You’ll also recognize a girl who travels by the fact that she’s always amazed at the world around her, no matter if she’s in her home town or in a place that’s totally new. She sees beauty all around her, not just the ones featured in travel guides or show on postcards. A girl who travels has developed a deeper appreciation for life.
And that’s me too. I appreciate the little things now. I notice things I never noticed before.
She knows she’s been to a lot of places, but she’s humbled by the fact that the world is still a big place and she’s only seen a small part of it.
Again, I can totally relate. Sure, I’ve been to x number of countries, but there is so much more out there I haven’t seen. And I want to see it all.
When it comes to the post about not dating a girl who travels, I read it from the perspective that a guy shouldn’t date a girl who travels unless he can see some of those allegedly negative characteristics as positives and unless he possesses some of those characteristics as well. And some of those were soooo me.
The usual dinner-movie date at the mall will suck the life out of her. Her soul craves for new experiences and adventures. She will be unimpressed with your new car and expensive watch. She would rather climb a rock or jump out of a plane than hear you brag about it.
Dinner and a movie are not my idea of a fun date. I’d rather do something active. And give me the guy who takes public transportation over the guy with the fancy new car any day.
She won’t party at Republiq. And she will never pay over $100 for Avicii because she knows that one weekend of clubbing is equivalent to one week somewhere far more exciting.
I’ve never heard of these clubs, but yep. Totally me now. Can’t imagine spending $100 on a night out when that could get me a few days of travel somewhere else.
She will never need you. She knows how to pitch a tent and screw her own fins without your help. She cooks well and doesn’t need you to pay for her meals.
I don’t cook well, but I am independent and any guy I date should appreciate that. I’ve traveled around the world solo. I don’t want to be with a guy because I need him, but because I want to be with him – there’s a difference. And I especially don’t want to be with a guy for his money.
She’s busy living in the present. She talks to strangers. She will meet many, like-minded people from around the world who share her passion and dreams.
If a guy is intimidated or put off by this, he’s not the guy for me. I’d want a guy who does the same. I’d want us to travel the world together, chatting up new people everywhere we go.

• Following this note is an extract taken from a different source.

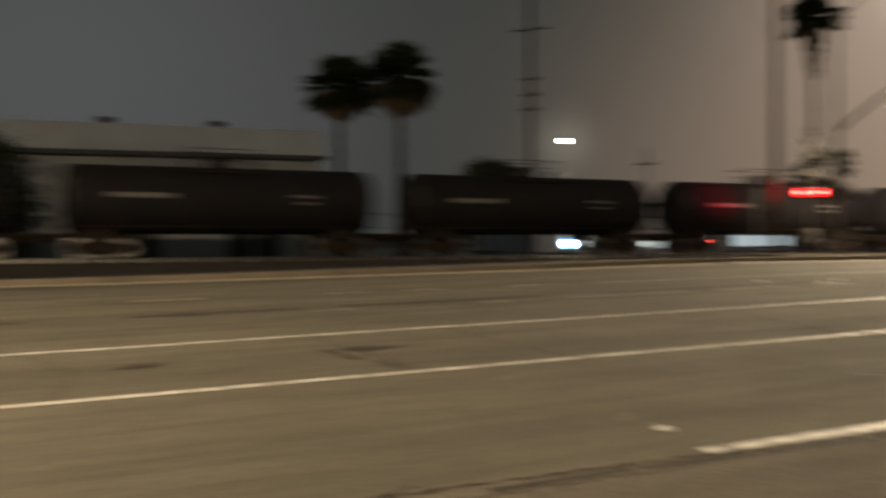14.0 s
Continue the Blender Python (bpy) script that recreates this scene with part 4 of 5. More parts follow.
def street_lamp(x, y, height, tip, lens, label, r=0.1, glow=0.3, own_pole=True):
    """A tapered pole with a curved arm to a lamp head at tip (offset from its foot)."""
    t = thing("street_lamp", label, "street lamp", ground_at(x, y), "street lamps")
    zb = land(x, y)
    b = bmesh.new()
    rod(b, (0, 0, -0.3), (0, 0, 0.3), r * 2.0, r * 1.8, 12)
    rod(b, (0, 0, 0.3), (0, 0, height - zb), r, r * 0.6, 14)
    part("pole", b, M_GALV, t)
    tip = Vector(tip) - Vector((x, y, zb))
    top = Vector((0, 0, height - zb - 0.15))
    b = bmesh.new()
    pts = []
    for i in range(9):
        k = i / 8
        pts.append(Vector((tip.x * k, tip.y * k, top.z + (tip.z + 0.12 - top.z) * math.sin(k * math.pi / 2))))
    pipe(b, pts, r * 0.45)
    part("arm", b, M_GALV, t)
    d = Vector((tip.x, tip.y, 0)).normalized()
    h = bmesh.new()
    lathe(h, [(-0.02, 0.02), (0.0, 0.2), (0.09, 0.19), (0.16, 0.08), (0.17, 0.01)], "z", 16, tip)
    bmesh.ops.scale(h, vec=(1.6, 1.1, 1.0), space=Matrix.Translation(-tip), verts=h.verts)
    part("lamp_head", h, M_GALV, t)
    # lens globe swollen to radius glow, to imitate the lamp's bloom
    g = bmesh.new()
    lathe(g, [(-0.02 - glow * 0.9 * (1 - math.cos(math.pi * k / 8)), max(0.01, glow * math.sin(math.pi * k / 8))) for k in range(9)], "z", 18, tip)
    part("lens", g, lens, t, "glowing lamp lens")
    return t


street_lamp(32.75, -77.6, 12.2, (34.96, -76.6, 14.5), E_LAMP, "tall galvanised street lamp with a bright light at the crossing", 0.09, 0.48)
tall_lamp = street_lamp(23.35, 79.6, 8.9, (18.4, 80.0, 10.85), E_LAMP, "tall galvanised street lamp with a bright light in the fog", 0.1, 0.42)
b = bmesh.new()
box(b, -0.75, -0.1, -0.06, 0.06, 4.6, 5.2)
part("lit_sign", b, E_SIGN, tall_lamp, "small lit white sign")
street_lamp(20.5, 118.0, 10.2, (19.5, 113.5, 9.9), E_LAMP, "tall street lamp with a bright light in the fog", 0.1, 0.38)
street_lamp(5.0, 119.0, 12.0, (8.2, 115.0, 12.2), E_LAMP, "tall street lamp with a bright light in the fog", 0.1, 0.48)
street_lamp(3.4, 119.0, 9.4, (6.6, 115.0, 9.5), E_LAMP, "street lamp with a bright light in the fog", 0.1, 0.34)
street_lamp(-8.0, 159.0, 13.6, (-4.0, 155.0, 14.0), E_LAMP, "street lamp with a bright light in the fog", 0.12, 0.45)
street_lamp(79.5, -47.5, 10.6, (77.4, -46.3, 11.0), E_LAMPW, "street lamp with a cold white light behind the railway", 0.06, 0.22)
street_lamp(46, 150.0, 10.6, (44, 148, 10.5), E_LAMPW, "street lamp with a cold white light far off in the fog", 0.09, 0.4)


def signal_head(parent, at, facing, lit, sizes=3, label="", r=0.15):
    """A black signal head; facing: degrees clockwise from +y in which its lenses look; lit: index of the lit lens or None."""
    m = Matrix.Translation(at) @ Matrix.Rotation(radians(-facing), 4, "Z")
    h = new("signal_head")
    h.parent = parent
    h.matrix_basis = m
    b = bmesh.new()
    hh = sizes * 0.36
    box(b, -0.19, 0.19, -0.2, 0.05, -hh / 2, hh / 2)
    box(b, -0.3, 0.3, -0.02, 0.0, -hh / 2 - 0.12, hh / 2 + 0.12)
    part("housing", b, M_BLACK, h, label or "black signal housing", bevel=0.015)
    for i in range(sizes):
        z = hh / 2 - 0.18 - i * 0.36
        b = bmesh.new()
        n = 14
        for k in range(n - 3):
            a0, a1 = math.pi * (-0.15 + 1.3 * k / (n - 3)), math.pi * (-0.15 + 1.3 * (k + 1) / (n - 3))
            p = [(math.cos(a) * 0.165, y, z + math.sin(a) * 0.165) for a, y in ((a0, 0.05), (a1, 0.05), (a1, 0.28), (a0, 0.28))]
            b.faces.new([b.verts.new(v) for v in p])
        part("visor", b, M_BLACK, h)
        b = bmesh.new()
        lathe(b, [(0.05, r), (0.075, r * 0.8), (0.085, 0.01)], "y", 16, (0, 0, z))
        part("lens", b, (E_RED, E_AMBER, E_GREEN)[min(i, 2)] if lit == i else M_GLASS, h, "lit signal lens" if lit == i else "")
    return h


def bearing(x, y):
    """Degrees clockwise from +y towards the viewer's pavement."""
    return math.degrees(math.atan2(-x, -y))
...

And this is why I want to date a guy travels – or more specifically, a guy who has traveled and wants to travel more. I want to date a guy who thinks it’s awesome that I spent a year traveling around the former Soviet Union. I want to date a guy who doesn’t give me a weird look when I say I spent 3 months in Russia but instead asks me if I went to Kamchatka while I was there. I want to date a guy who doesn’t just know where Uzbekistan is, but who would want to go there with me. I have loved traveling solo but I would love to date a guy who wants to join me on my travels.
Date a boy who treasures experiences over toys, a hand-woven bracelet over a Rolex. Date the boy who scoffs when he hears the worlds “vacation,” “all-inclusive” or “resort.” Date a boy who travels because he’s not blinded by a single goal but enlivened by many.
Date a boy who’s lived out of a backpack because he lives happily with less. He’s seen how a life without luxury can mean a life fueled by relationships and family, rather than a life that fuels fancy cars and egos. He’s experienced different ways of being, respects alternative religions and looks at the world with the eyes of a five-year-old, curious and hungry.
I want to date a guy who is open-minded. Who has seen how things are done differently in other parts of the world and who recognizes that the way we do things in the US isn’t necessarily the best way. A guy who has seen how people struggle in developing countries and appreciates everything we have here. A guy who cares about what is happening in Egypt and Syria and Ukraine.
And yes, I’d eventually like to marry a boy who travels and when I do, this is how it will go:
You’ll get married somewhere unassumed, surrounded by a select few. Your honeymoon will not be forgotten to a buffet dinner and all-you-can-drink beach bars, but will be remembered in the triumphant photographs at the top of Kilimanjaro and memorialized in the rewarding ache of muscles at the end of a long days hike.